Years ago, when I worked at a large international law firm, I never appeared in Louisiana state court. The vast majority of our practice was in federal court instead. After I started my own firm I found myself in state court more frequently, and some of the quirks took a little getting used to. (I’m embarrassed to admit that during my first month I tried to file state court pleading on letter sized paper, not legal. Oops.) One quirk I’ve never really understood is the Louisiana practice of pleading affirmative defenses first in an answer, before the admission or denial of the factual allegations. This is the reverse of federal practice (and California state court practice) and I have never even thought to ask why it is so. Digging through old cases today, I think I might have found an explanation.
First, some background. An “answer” is usually the first pleading a defendant files after he or she has been brought into court. An answer serves the same purpose in federal or state court: you must “admit or deny the allegations of the petition … [and] state in short and concise terms the material facts upon which the defenses to the action asserted are based, and shall set forth all affirmative defenses….” (La. Code of Civ. Proc. art. 1003). Federal Rule of Civ. Proc. 8(b) similarly requires a defendant to “state in short and plain terms its defenses to each claim” and “admit or deny the allegations asserted against it…”
Even though both answers contain the same information, the traditional order of presentation is flipped. Federal court answers begin by admitting or denying the allegations of the complaint, on a paragraph-by-paragraph basis, then set forth a numbered list of affirmative defenses. State court answers, however, often begin by listing affirmative defenses, then admitting or denying each allegation of the petition. I’ve always chalked this up to “one of those things,” and as far as I can tell it’s never made any substantive or practical difference.
Once upon a time, though, maybe it did make a difference. When researching an unrelated issue I came across the 1880 decision of Tupery v. Edmondson, 32 La. Ann. 1146 (1880), a lawsuit involving 434 sacks of rice and almost $2,000 in cash — a huge sum back then. The dispute centered around the legal jurisdiction of an Orleans Parish court over a St. John the Baptist parish plantation. The appellate court ultimately held that the jurisdictional challenge was waived because the defendant had appeared and defended himself on the merits without first excepting to the Orleans court’s jurisdiction. The decision cites three articles of the old Louisiana Code of Practice, one of which, Article 336, stated that “Declinatory exceptions may be pleaded in the defendant’s answer previous to his answering to the merits.” Mr. Edmondson’s attorney did the opposite, much to his eventual regret:
The defendant appeared and in his answer before setting up his plea to jurisdiction did answer to the merits by denying generally, all the allegations of the plaintiff’s petition. He thus waived his plea and brought himself within the jurisdiction of the Court and by tending the issue of general denial before pleading to the jurisdiction, became liable to personal judgment as well as to the judgment in rem…
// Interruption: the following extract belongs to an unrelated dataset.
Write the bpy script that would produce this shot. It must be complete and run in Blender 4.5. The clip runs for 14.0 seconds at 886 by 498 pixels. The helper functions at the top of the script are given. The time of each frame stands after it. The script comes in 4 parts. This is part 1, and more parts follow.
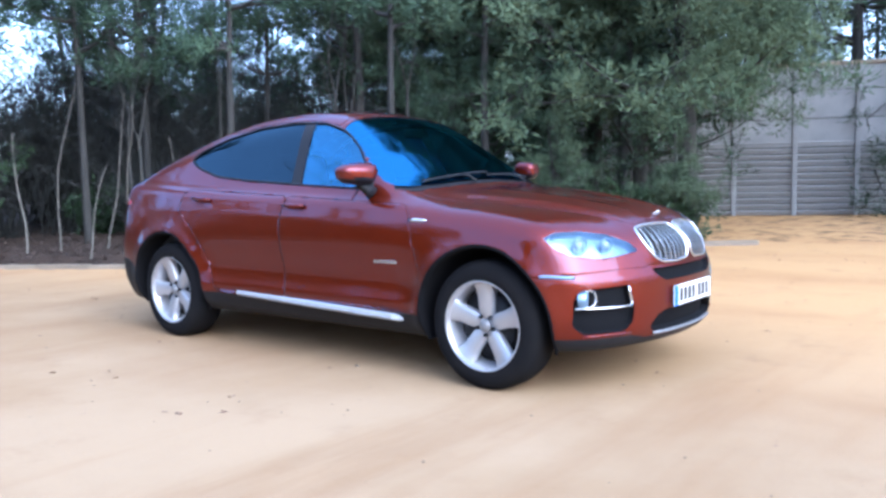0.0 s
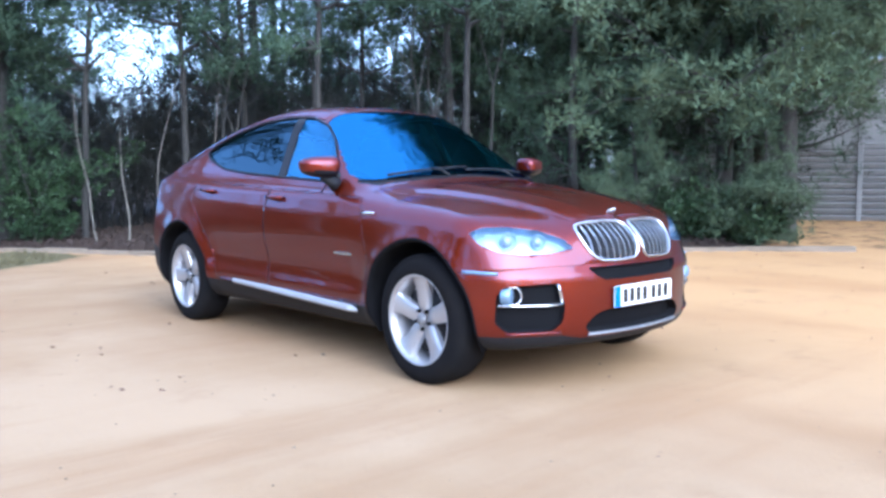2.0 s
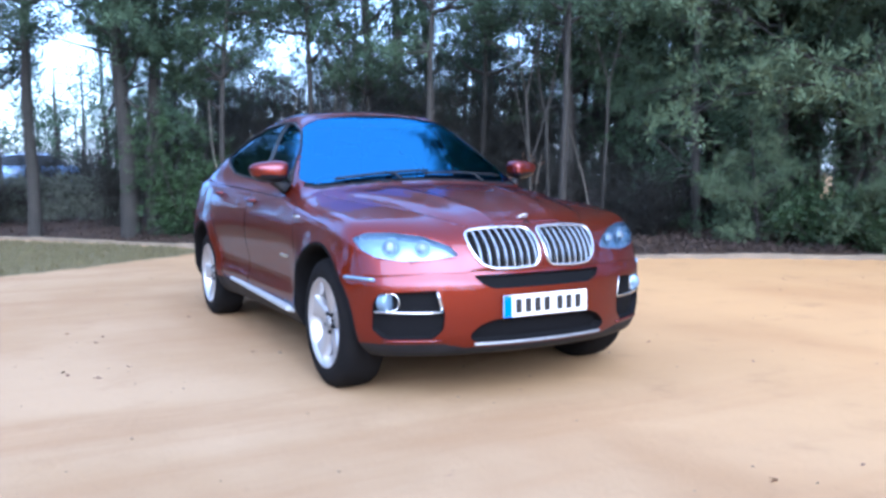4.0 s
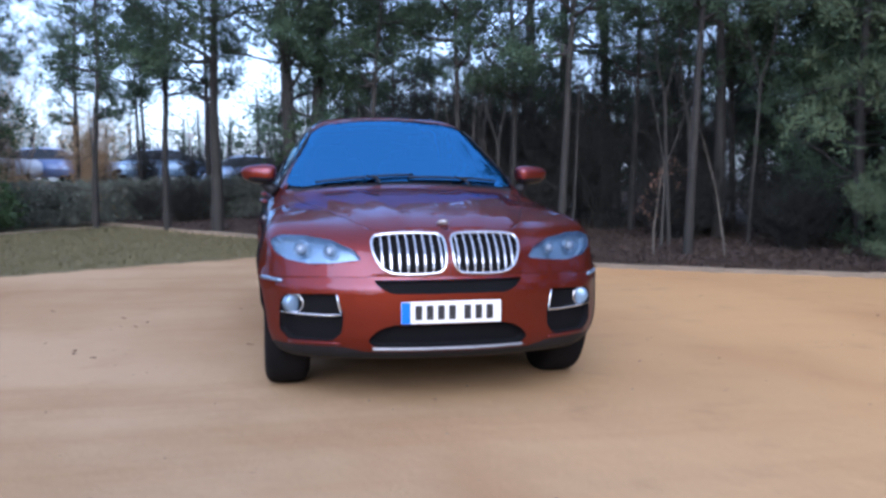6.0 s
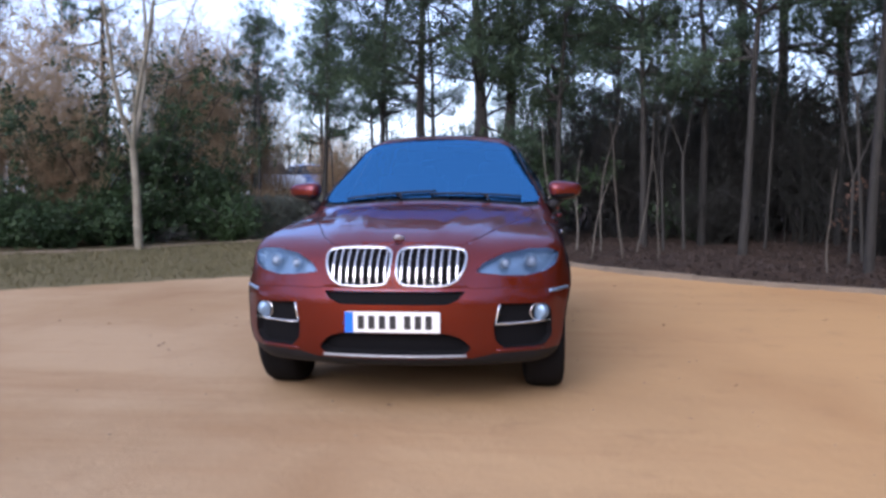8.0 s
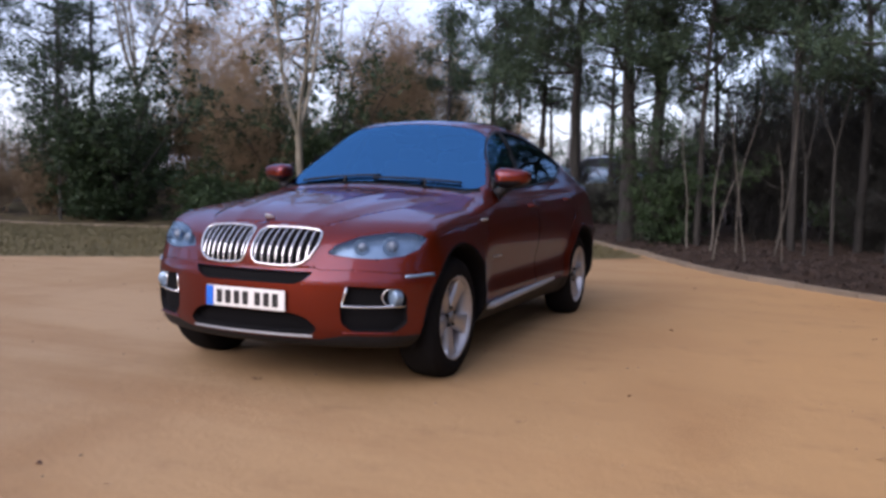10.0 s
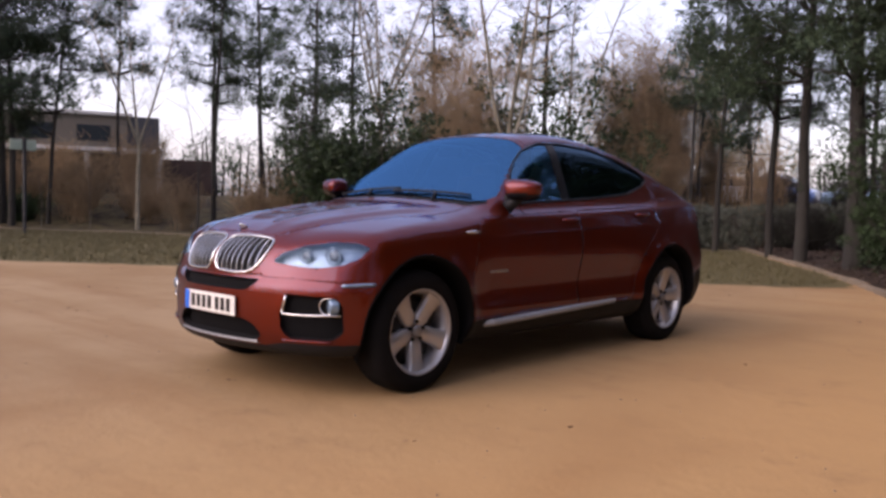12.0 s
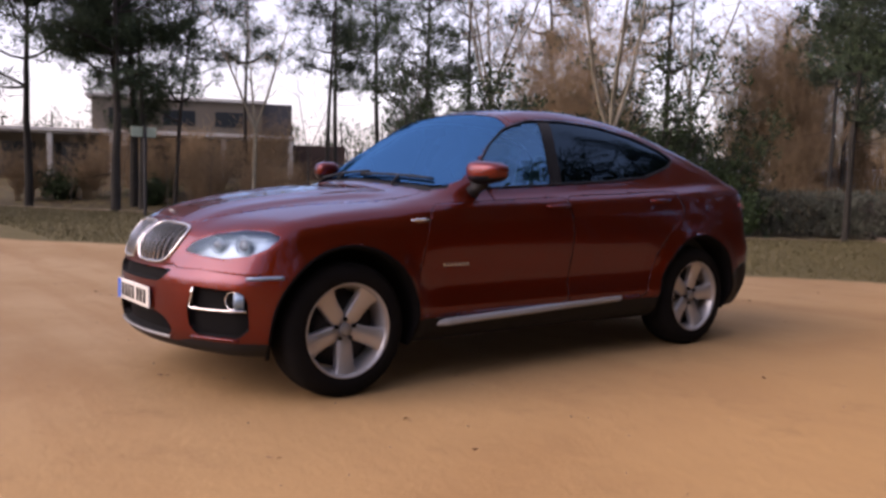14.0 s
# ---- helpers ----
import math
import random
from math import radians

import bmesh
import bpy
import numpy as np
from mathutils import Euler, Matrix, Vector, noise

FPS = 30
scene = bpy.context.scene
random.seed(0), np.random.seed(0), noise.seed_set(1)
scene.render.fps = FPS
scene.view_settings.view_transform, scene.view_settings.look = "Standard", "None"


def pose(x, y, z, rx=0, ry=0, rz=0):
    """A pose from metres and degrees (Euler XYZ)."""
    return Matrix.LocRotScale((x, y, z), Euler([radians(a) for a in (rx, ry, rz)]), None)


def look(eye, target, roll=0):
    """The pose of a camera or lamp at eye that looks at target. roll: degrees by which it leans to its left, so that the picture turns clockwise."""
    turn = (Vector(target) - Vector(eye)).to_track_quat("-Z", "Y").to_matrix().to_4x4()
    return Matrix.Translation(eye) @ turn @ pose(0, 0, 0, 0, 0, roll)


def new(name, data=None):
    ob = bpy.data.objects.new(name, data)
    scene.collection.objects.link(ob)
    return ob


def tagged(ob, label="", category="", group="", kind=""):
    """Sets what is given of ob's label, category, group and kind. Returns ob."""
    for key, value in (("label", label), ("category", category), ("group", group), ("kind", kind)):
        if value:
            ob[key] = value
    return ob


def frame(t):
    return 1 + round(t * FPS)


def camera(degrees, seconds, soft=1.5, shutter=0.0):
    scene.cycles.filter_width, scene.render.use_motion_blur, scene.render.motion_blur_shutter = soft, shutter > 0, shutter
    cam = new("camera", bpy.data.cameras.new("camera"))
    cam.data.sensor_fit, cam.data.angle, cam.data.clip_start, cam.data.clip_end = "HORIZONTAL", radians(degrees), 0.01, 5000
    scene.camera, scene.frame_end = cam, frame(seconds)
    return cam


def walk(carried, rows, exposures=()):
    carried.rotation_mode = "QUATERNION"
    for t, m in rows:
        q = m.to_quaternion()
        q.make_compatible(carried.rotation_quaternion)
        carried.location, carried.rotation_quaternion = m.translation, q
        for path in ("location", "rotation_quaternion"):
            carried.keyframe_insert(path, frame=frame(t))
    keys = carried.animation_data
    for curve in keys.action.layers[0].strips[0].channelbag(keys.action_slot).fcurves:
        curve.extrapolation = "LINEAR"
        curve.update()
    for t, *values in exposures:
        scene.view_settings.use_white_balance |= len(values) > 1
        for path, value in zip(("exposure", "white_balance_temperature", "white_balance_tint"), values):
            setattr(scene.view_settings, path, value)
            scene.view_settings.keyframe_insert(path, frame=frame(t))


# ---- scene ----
cam = camera(55.5, 14.0, 3.0, 0.4)
PATH = [
    (0, (-4.679, -1.865, 1.21), (-3.123, -0.621, 1.033), -1.2),
    (0.5, (-4.572, -2.085, 1.178), (-3.073, -0.772, 1.005), -1.1),
    (1, (-4.37, -2.232, 1.143), (-2.894, -0.895, 0.956), -1.5),
    (1.5, (-4.129, -2.426, 1.173), (-2.729, -1.008, 1.003), -1.0),
    (2, (-3.887, -2.709, 1.165), (-2.571, -1.213, 0.99), -0.5),
    (2.2, (-3.784, -2.807, 1.179), (-2.498, -1.284, 1.017), 0.4),
    (4.3, (-2.262, -3.699, 1.18), (-1.414, -1.898, 0.989), -0.1),
    (4.5, (-2.111, -3.744, 1.199), (-1.307, -1.925, 0.992), 0.6),
    (5, (-1.739, -3.924, 1.181), (-1.077, -2.046, 0.993), 0.0),
    (5.5, (-1.357, -4.08, 1.173), (-0.818, -2.161, 1.008), -0.2),
    (6, (-0.921, -4.155, 1.178), (-0.513, -2.204, 1.017), 0.1),
    (6.5, (-0.493, -4.29, 1.182), (-0.294, -2.303, 1.06), -1.0),
    (7, (-0.113, -4.37, 1.165), (-0.051, -2.373, 1.08), -0.8),
    (7.5, (0.318, -4.421, 1.182), (0.221, -2.427, 1.058), -0.4),
    (8, (0.814, -4.447, 1.214), (0.578, -2.466, 1.079), -0.3),
    (8.2, (0.992, -4.457, 1.203), (0.715, -2.481, 1.06), 0.1),
    (10.3, (3.129, -3.692, 1.168), (2.232, -1.911, 1.023), 1.7),
    (10.5, (3.31, -3.596, 1.157), (2.333, -1.856, 1.023), 1.9),
    (11, (3.721, -3.314, 1.171), (2.606, -1.659, 1.046), 2.0),
    (11.5, (4.085, -2.996, 1.15), (2.831, -1.44, 1.053), 1.8),
    (12, (4.364, -2.676, 1.141), (3.01, -1.209, 1.025), 1.4),
    (12.5, (4.528, -2.32, 1.142), (3.098, -0.929, 1.005), 1.6),
    (13, (4.612, -1.933, 1.142), (3.1, -0.63, 1.009), 1.7),
    (13.5, (4.686, -1.607, 1.155), (3.118, -0.372, 1.019), 2.1),
    (14, (4.744, -1.427, 1.164), (3.159, -0.218, 1.004), 1.4),
]
EXPOSURES = [(0, 3.27, 4780, 10), (2.2, 3.24, 4750, 10), (4.3, 3.06, 4740, 12), (5.5, 2.6, 4900, 14), (6.5, 2.18, 5330, 19), (8.2, 2.18, 5580, 21), (10.3, 1.82, 6150, 25), (12.5, 1.84, 6950, 31), (14, 1.92, 7050, 32)]
walk(cam, [(t, look(eye, target, roll)) for t, eye, target, roll in PATH], EXPOSURES)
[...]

Tupery, 32 La. Ann. at 1148-1149.
In other words, the Code of Practice required that an answer’s declinatory exceptions (which include challenges to jurisdiction or venue) had to be literally, physically set forth before any defense on the merits. By denying the plaintiff’s allegations on page 1, then challenging venue on page 2, you would have waived the venue challenge in its entirety.
This is, thankfully, no longer the law. Modern Code of Civil Procedure article 928(A) states that “declinatory exception and the dilatory exception shall be pleaded prior to or in the answer.” It no longer matters whether the exceptions are pleaded first, second, or at the very end of an answer. This article also states that “When filed at the same time or in the same pleading, these exceptions need not be pleaded in the alternative or in a particular order.”
This, I think, may answer the question that has pestered me since 2017. Once upon a time, it actually mattered to a Louisiana lawyer whether certain affirmative defenses were pleaded first or last in the answer. Even though it no longer makes any difference, but habits stick. Lawyers as a group are extremely nervous of tearing down Chesterton’s fence. (The maxim that “a fence should not be torn down until it is known why it was built in the first place,” as quoted in McKinney v. Hanks, 911 F. Supp. 359 (N.D. Ind. 1995)).
In other words, Louisiana lawyers may have forgotten why affirmative defenses are pleaded first in the answer, but they remember that that’s how you do it. That’s how we’ve always done it, and it’s worked – why risk flipping things around? So the practice remains. “”The forms of action we have buried, but they still rule us from the grave.”